Sunday, March 1, 2009

Bangladesh manhunt for mutineers

Bangladesh border guards report to barracks following the mutiny in Dhaka

Border guards were told to report to their posts or face disciplinary action

 

The Bangladesh army has launched a manhunt for border guards who mutinied at their headquarters in Dhaka last week, killing about 140 army officers.

 

Prime Minister Sheikh Hasina has said the revolt was planned in advance, and that an investigation is now underway.

 

She said she had asked the US FBI and the UK's Scotland Yard for assistance in the investigation into the mutiny.

 

Bangladesh police say they are charging more than 1,000 border guardsmen in connection with the mutiny.

 

The charges include conspiracy to kill officers and civilians, using weapons and explosives, creating panic, looting and trying to hide bodies.

 

The remains of more than 70 officers have still not yet been found, days after the violence in Dhaka.

 

The mutiny by the Bangladesh Rifles apparently began as a row over pay.

 

Little mercy

 

The BBC's Mark Dummett, in Dhaka, says the fugitive border guards can expect little mercy from the army, which has now been ordered to fan out across Bangladesh to apprehend them.

 

Speaking in parliament on Sunday night, Bangladesh's Prime Minister Sheikh Hasina said that nearly 700 soldiers of the Bangladesh rifles were already in detention.

 

Those in custody are men who laid down their guns after the prime minister promised to send tanks in to crush their revolt.
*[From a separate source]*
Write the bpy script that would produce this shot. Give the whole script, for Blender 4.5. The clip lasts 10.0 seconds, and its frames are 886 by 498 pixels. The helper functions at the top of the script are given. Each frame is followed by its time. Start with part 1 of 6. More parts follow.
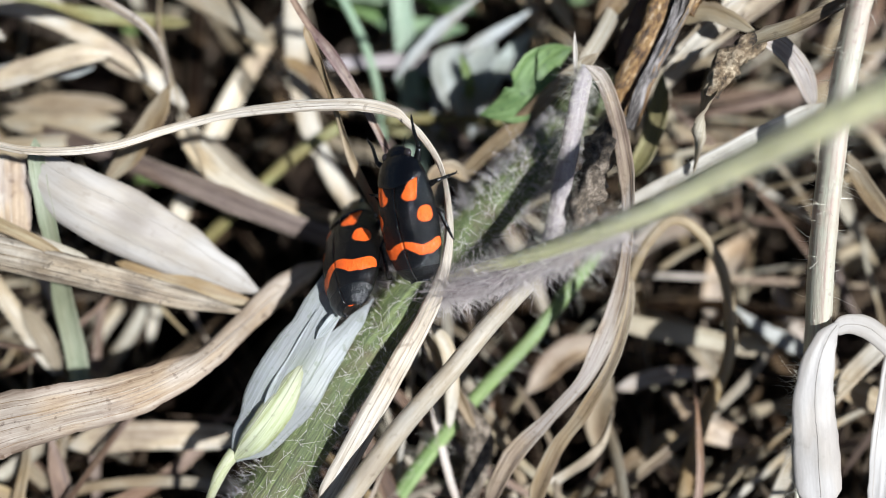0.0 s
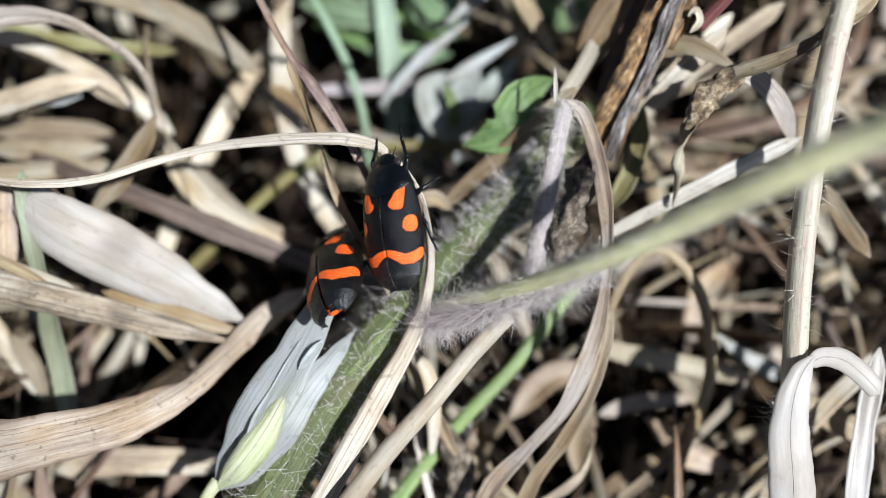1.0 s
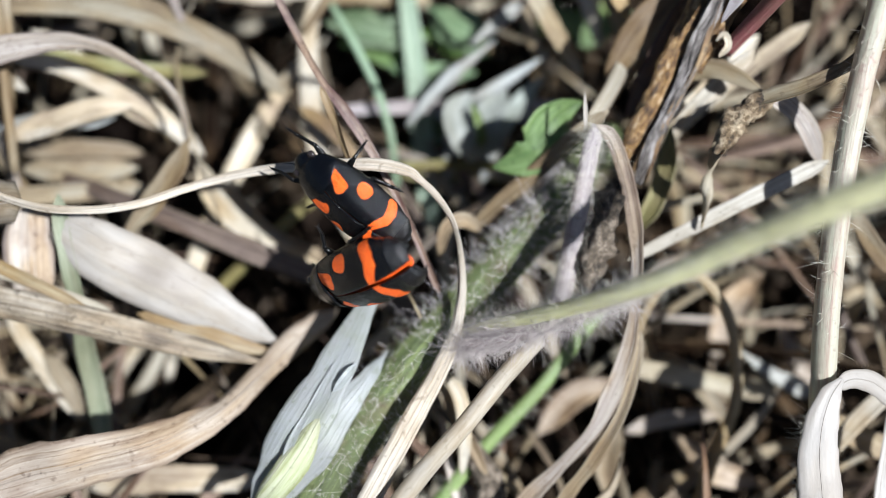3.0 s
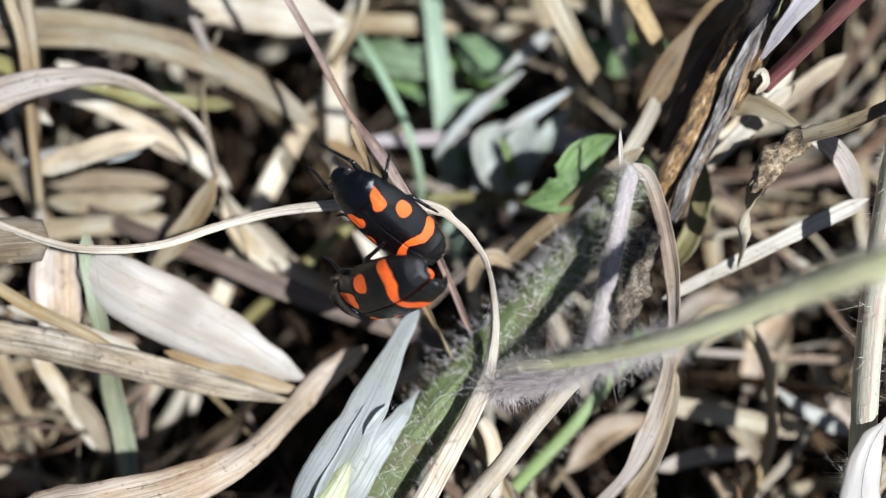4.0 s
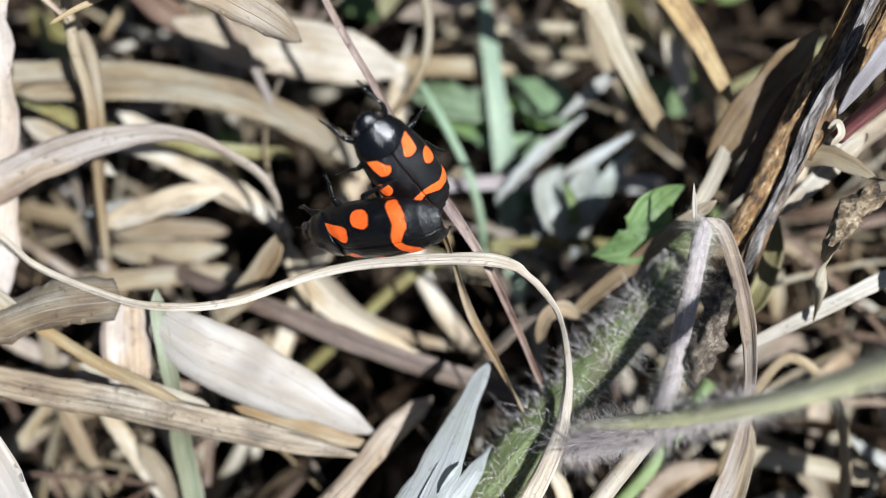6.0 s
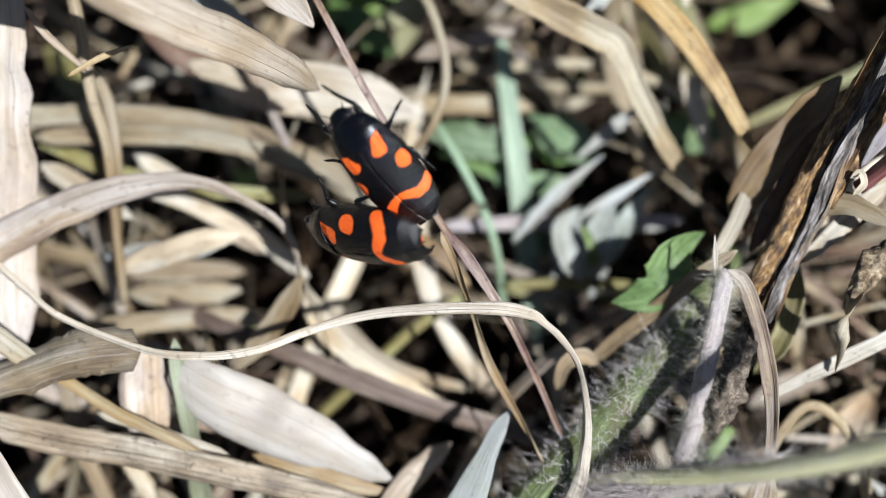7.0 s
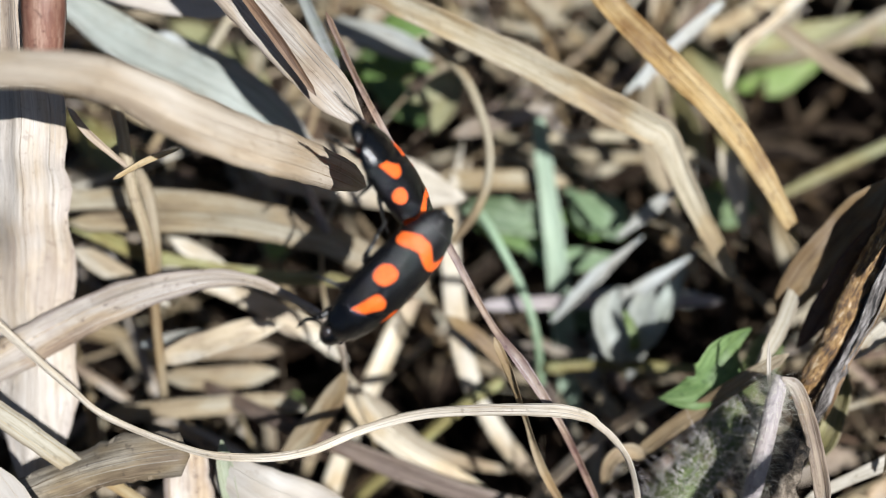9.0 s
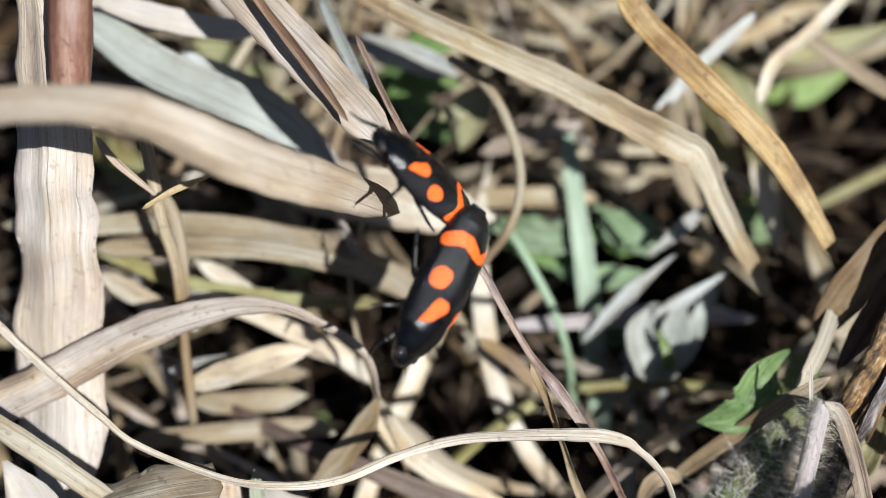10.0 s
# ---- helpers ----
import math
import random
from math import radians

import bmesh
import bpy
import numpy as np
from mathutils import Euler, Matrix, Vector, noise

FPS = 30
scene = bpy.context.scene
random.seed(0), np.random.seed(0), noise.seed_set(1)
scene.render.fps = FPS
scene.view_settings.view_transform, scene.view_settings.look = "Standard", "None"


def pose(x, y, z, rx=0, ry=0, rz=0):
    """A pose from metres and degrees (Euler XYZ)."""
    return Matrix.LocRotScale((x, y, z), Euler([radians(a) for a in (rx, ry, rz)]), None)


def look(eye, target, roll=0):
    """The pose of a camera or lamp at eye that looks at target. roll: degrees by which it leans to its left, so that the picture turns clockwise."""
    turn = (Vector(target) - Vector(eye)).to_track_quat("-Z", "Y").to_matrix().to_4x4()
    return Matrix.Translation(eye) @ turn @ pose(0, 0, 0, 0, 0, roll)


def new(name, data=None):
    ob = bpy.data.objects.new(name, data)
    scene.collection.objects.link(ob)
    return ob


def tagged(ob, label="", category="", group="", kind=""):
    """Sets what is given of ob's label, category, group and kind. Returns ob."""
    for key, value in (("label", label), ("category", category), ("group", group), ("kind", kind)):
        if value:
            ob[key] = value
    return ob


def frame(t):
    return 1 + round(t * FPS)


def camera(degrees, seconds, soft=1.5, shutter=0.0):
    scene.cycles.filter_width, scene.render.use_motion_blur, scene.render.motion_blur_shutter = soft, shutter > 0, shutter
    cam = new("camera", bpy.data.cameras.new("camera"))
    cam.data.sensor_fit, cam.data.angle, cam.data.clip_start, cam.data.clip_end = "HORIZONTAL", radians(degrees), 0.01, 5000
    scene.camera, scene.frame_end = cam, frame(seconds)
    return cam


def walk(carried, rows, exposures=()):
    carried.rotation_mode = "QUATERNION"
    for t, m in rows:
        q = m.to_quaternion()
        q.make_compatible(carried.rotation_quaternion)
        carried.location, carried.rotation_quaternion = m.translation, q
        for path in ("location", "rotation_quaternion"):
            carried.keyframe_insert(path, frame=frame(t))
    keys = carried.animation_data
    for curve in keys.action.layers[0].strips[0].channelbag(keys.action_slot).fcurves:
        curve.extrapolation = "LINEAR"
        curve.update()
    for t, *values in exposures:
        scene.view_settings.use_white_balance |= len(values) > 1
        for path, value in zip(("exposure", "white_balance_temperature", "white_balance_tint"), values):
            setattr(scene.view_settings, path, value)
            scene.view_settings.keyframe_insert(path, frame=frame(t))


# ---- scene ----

The others were somehow able to escape.

 

Sheikh Hasina said she had contacted US Assistant Secretary of State Richard Boucher and would also approach Britain's Scotland Yard for help in investigating the mutiny.

 

"I have had discussions with Richard Boucher. I told him I want FBI assistance in the probe," she said.

 

"I'd also like Scotland Yard to help us, and I have already sought UN support."

 

The bodies of 70 officers have been discovered so far, many of them mutilated after being shot.

 

Some 70 more corpses remain missing - correspondents say they have either been burnt or dumped in fast-flowing sewers. Some of the officers' wives were also killed.

 

Police have named six of the men they accuse of carrying out the mutiny. The six were involved in negotiating the mutineers' surrender.

 

The mutiny ended when the government threatened to quell it by force.

 

The Bangladeshi government had offered the mutineers an amnesty but once the scale of the massacre became apparent, it said those responsible would be punished.

 

The army has said that those found guilty of murder will be executed.

 

'Rebel Hunt'

 

The police say they still do not have the names of more than 1,000 others who they believe were also involved.

         

Soldiers remove a body from a grave at the headquarters of the border guards

 

Sheikh Hasina told parliament she had initiated a search operation codenamed Operation Rebel Hunt, the AFP news agency reported.

 

After searches of the vast compound, bodies were found either buried in shallow mass graves or dumped into the fast-flowing sewers below ground.

 

Some charred human bones have been found in the remains of a fire.

 

The army has postponed the funerals of those who died until all the bodies have been found.

 

Meanwhile, hundreds of guards began returning to their posts on Sunday after the mutiny ended on Thursday.

 

They had been given a 24-hour ultimatum to do so or face disciplinary action.